Task to carry out>
Below this line is a set of entries; quote exactly the lines from the line that contains "scene.camera, scene.frame_end = cam, frame(seconds)" to the line that contains "scene.view_settings.use_white_balance |= len(values)", both lines included.

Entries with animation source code
************
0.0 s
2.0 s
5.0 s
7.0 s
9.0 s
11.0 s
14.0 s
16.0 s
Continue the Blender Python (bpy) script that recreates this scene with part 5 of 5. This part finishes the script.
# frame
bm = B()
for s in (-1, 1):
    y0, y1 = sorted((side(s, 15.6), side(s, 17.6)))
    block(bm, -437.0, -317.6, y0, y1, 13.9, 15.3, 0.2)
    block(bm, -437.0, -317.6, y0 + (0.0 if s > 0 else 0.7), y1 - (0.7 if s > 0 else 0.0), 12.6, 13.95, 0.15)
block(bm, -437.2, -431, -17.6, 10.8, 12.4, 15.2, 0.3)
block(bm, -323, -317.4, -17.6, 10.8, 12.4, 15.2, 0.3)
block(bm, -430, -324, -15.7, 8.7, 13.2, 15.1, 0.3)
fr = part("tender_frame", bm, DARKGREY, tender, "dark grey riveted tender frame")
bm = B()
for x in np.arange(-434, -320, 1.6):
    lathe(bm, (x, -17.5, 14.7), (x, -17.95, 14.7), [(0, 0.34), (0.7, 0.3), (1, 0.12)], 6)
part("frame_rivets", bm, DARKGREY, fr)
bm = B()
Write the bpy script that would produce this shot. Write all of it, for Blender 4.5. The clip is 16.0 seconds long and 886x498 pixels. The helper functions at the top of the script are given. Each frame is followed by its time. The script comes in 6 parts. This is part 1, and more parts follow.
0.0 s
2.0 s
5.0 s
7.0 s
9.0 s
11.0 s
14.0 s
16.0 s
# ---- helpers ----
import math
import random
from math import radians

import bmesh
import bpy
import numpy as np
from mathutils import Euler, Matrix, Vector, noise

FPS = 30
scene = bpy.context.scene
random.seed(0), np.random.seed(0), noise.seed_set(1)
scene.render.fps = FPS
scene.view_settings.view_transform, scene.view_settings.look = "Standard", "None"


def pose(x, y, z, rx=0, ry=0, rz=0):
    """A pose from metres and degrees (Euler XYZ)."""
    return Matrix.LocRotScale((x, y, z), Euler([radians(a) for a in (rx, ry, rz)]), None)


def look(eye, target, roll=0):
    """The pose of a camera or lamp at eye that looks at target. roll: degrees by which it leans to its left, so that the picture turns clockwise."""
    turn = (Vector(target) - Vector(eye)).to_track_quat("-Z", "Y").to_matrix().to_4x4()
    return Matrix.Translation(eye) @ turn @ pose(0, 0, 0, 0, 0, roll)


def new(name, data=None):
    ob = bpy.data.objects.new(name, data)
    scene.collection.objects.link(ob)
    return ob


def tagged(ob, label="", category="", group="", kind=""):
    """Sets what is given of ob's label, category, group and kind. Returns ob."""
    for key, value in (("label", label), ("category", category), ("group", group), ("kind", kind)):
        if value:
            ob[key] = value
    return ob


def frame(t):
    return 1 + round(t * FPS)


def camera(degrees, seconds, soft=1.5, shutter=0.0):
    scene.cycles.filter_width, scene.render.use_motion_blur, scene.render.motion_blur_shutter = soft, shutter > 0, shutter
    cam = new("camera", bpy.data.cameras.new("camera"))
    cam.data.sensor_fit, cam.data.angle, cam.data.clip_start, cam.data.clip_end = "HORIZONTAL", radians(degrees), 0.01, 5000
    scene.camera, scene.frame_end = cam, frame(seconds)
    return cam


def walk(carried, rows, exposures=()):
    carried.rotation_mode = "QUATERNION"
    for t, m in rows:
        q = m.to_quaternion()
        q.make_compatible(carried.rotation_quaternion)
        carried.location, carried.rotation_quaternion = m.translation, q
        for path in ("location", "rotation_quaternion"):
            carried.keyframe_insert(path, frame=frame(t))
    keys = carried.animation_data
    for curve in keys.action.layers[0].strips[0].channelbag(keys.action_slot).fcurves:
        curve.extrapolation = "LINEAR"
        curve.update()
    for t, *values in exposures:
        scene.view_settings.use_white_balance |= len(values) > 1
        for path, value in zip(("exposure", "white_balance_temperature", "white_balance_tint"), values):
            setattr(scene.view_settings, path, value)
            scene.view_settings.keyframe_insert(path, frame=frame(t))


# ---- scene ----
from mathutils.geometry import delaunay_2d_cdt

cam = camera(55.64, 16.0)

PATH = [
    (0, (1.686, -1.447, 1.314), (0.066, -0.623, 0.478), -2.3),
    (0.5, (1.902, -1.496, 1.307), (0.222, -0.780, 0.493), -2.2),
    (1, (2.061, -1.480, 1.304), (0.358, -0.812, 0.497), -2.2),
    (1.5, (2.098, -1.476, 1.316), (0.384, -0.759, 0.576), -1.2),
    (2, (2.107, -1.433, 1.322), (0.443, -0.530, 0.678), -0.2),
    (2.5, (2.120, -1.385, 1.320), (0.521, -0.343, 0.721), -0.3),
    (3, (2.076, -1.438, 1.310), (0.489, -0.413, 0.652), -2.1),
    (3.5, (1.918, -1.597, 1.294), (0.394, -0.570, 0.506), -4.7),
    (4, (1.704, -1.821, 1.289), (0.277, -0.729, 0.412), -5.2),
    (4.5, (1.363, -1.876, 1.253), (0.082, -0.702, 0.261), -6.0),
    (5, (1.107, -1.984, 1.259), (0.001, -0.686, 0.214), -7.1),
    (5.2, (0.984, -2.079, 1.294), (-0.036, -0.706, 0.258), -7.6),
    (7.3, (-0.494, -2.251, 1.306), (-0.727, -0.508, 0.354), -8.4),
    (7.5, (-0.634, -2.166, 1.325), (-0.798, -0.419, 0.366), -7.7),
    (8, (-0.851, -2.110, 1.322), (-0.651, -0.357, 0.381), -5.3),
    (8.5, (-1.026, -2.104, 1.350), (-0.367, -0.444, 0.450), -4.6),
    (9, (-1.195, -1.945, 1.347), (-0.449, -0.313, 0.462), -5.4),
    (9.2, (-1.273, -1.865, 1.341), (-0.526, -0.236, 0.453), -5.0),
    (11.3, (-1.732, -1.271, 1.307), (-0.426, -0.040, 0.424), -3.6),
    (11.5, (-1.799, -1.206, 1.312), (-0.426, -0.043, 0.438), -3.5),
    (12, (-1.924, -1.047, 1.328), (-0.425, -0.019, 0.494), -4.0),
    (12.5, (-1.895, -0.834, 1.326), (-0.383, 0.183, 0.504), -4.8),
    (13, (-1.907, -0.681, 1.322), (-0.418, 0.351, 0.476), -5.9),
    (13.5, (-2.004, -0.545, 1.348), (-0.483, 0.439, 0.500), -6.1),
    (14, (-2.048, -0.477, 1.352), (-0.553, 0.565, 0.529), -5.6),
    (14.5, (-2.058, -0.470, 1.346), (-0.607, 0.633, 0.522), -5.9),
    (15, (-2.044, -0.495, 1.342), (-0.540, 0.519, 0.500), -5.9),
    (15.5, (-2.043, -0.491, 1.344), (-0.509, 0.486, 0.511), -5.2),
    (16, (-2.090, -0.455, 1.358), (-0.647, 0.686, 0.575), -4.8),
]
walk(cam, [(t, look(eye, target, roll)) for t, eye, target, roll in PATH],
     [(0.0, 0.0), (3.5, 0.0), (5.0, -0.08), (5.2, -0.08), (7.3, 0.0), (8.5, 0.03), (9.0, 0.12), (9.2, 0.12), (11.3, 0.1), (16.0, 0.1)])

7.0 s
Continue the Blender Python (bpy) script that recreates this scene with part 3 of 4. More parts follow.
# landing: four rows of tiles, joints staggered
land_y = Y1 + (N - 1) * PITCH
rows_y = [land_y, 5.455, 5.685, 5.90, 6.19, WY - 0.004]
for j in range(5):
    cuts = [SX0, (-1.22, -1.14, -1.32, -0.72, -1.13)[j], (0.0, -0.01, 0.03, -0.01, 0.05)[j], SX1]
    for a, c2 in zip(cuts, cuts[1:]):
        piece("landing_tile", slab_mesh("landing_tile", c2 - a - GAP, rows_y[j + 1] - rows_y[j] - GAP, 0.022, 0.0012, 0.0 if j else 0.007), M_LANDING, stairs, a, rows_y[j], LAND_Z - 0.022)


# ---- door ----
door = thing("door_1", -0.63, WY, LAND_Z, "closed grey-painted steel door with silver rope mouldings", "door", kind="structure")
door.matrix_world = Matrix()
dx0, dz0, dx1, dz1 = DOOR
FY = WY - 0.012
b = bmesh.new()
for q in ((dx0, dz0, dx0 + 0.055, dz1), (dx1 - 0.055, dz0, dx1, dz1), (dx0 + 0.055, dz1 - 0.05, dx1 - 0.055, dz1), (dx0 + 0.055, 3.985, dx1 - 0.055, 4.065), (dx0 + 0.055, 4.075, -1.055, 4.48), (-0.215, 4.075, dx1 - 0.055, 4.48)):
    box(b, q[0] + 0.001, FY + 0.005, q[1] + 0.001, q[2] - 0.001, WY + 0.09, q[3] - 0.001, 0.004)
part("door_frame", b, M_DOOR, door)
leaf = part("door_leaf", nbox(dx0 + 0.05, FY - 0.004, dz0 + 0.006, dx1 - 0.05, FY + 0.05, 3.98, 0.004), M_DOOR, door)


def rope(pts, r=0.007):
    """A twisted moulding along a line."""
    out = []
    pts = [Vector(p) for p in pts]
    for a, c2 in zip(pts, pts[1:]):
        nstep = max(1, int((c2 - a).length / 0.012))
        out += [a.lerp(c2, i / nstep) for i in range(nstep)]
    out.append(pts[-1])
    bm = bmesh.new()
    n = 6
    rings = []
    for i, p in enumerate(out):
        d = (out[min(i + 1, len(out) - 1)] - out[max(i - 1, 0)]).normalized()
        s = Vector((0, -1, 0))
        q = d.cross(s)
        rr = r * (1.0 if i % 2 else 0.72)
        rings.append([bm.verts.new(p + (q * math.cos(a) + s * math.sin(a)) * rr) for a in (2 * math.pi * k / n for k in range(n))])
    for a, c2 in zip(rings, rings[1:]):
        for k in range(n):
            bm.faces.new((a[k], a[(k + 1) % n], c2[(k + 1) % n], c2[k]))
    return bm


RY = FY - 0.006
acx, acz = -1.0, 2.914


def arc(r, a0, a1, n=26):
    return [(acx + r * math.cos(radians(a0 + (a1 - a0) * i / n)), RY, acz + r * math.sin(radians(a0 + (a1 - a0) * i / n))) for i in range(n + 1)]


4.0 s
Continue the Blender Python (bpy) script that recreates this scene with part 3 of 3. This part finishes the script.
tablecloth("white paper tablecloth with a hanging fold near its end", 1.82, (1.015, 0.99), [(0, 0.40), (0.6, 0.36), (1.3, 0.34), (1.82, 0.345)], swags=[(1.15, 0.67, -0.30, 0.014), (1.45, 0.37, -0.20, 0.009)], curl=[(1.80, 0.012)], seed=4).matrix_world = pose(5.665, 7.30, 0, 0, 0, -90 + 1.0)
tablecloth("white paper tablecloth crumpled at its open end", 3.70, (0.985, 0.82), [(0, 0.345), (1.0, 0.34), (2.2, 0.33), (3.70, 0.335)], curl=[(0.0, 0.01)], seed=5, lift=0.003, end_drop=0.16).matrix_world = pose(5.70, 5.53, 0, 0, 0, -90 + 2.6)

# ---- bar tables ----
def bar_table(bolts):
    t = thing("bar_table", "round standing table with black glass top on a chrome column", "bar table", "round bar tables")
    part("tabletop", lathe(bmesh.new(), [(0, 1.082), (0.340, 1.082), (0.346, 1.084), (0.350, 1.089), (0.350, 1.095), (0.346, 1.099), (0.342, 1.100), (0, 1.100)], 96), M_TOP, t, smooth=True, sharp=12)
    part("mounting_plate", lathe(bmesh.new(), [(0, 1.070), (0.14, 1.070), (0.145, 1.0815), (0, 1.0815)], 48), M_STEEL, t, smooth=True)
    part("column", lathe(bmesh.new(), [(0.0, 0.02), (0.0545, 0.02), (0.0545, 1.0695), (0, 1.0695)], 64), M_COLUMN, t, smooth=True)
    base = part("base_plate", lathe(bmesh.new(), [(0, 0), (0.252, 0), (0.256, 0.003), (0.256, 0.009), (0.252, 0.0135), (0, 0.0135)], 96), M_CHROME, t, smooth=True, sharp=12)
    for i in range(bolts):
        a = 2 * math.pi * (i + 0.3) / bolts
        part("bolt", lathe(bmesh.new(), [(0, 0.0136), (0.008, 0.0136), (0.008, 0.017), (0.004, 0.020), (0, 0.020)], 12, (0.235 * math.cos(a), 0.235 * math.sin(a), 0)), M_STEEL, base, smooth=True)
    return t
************
Worked answer>
    scene.camera, scene.frame_end = cam, frame(seconds)
    return cam


def walk(carried, rows, exposures=()):
    carried.rotation_mode = "QUATERNION"
    for t, m in rows:
        q = m.to_quaternion()
        q.make_compatible(carried.rotation_quaternion)
        carried.location, carried.rotation_quaternion = m.translation, q
        for path in ("location", "rotation_quaternion"):
            carried.keyframe_insert(path, frame=frame(t))
    keys = carried.animation_data
    for curve in keys.action.layers[0].strips[0].channelbag(keys.action_slot).fcurves:
        curve.extrapolation = "LINEAR"
        curve.update()
    for t, *values in exposures:
        scene.view_settings.use_white_balance |= len(values) > 1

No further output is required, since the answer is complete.